Thursday, October 14, 2010

Peace and Conflict

I realize I was just patting China on the back a few days ago for clever public diplomacy, but I think they've botched it up this time. Clearly, China's response to the receipt, by Liu Xiaobo, of the first Nobel Peace Prize to be won by a Chinese national has exposed an underlying conflict within the country.

On the one hand, the award is an honor. But Liu Xiaobo is a poster child for human rights and pro-democracy dissent in China, and the award draws negative attention to human rights abuses in China. The government's initial response was to repress the news, with a major media and Internet censorship campaign, which merely served to highlight the nation's lack of free speech. Underlying this entire response is a disconnect between China's belief in national sovereignty and its desire to gain prestige within the international system by adhering to international norms (such as those laid out in the Universal Declaration of Human Rights, of which China is a signatory).

China has shown itself to be adept at resisting international pressure in the past. As China is a non-democratic government, its leaders are not subjected to electoral accountability. Dissidents are prevented from voicing their views. And the nation's geopolitical and economic significance make it immune to some of the external pressures that might influence less influential countries. Despite China's adherence to communist politics, the nation is economically tied to many capitalist countries and corporations, and has a thriving economy. Its economic strength hinders trade partners from applying much pressure to the country, as was the case when the Clinton administration attempted to link trade and human rights conditions.

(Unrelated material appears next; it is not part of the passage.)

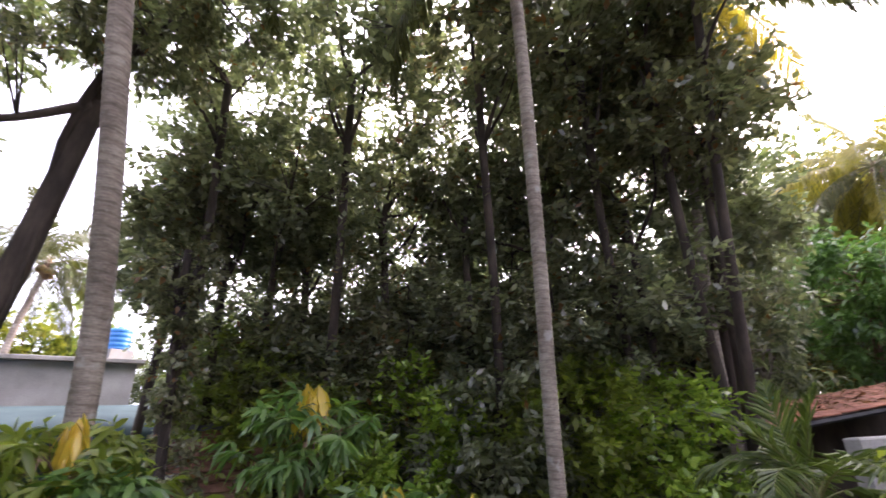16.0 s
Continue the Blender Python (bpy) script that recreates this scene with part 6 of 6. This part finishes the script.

It's long been acknowledged that China's human rights track record doesn't exactly mesh with the UDHR philosophy, and this new prize is the latest situation to bring that problem into the harsh glare of an international spotlight. China has resisted international pressure in the past, but schisms between words and action can impede public diplomacy and soft power in general by undermining a nation's credibility. It's unlikely that the Peace Prize will create a radical shift in China's domestic human rights policy--but the government's response thus far hasn't done it any favors. Even a small shift, for example, not suppressing media reports of the prize, would go a long way towards improving China's human rights image.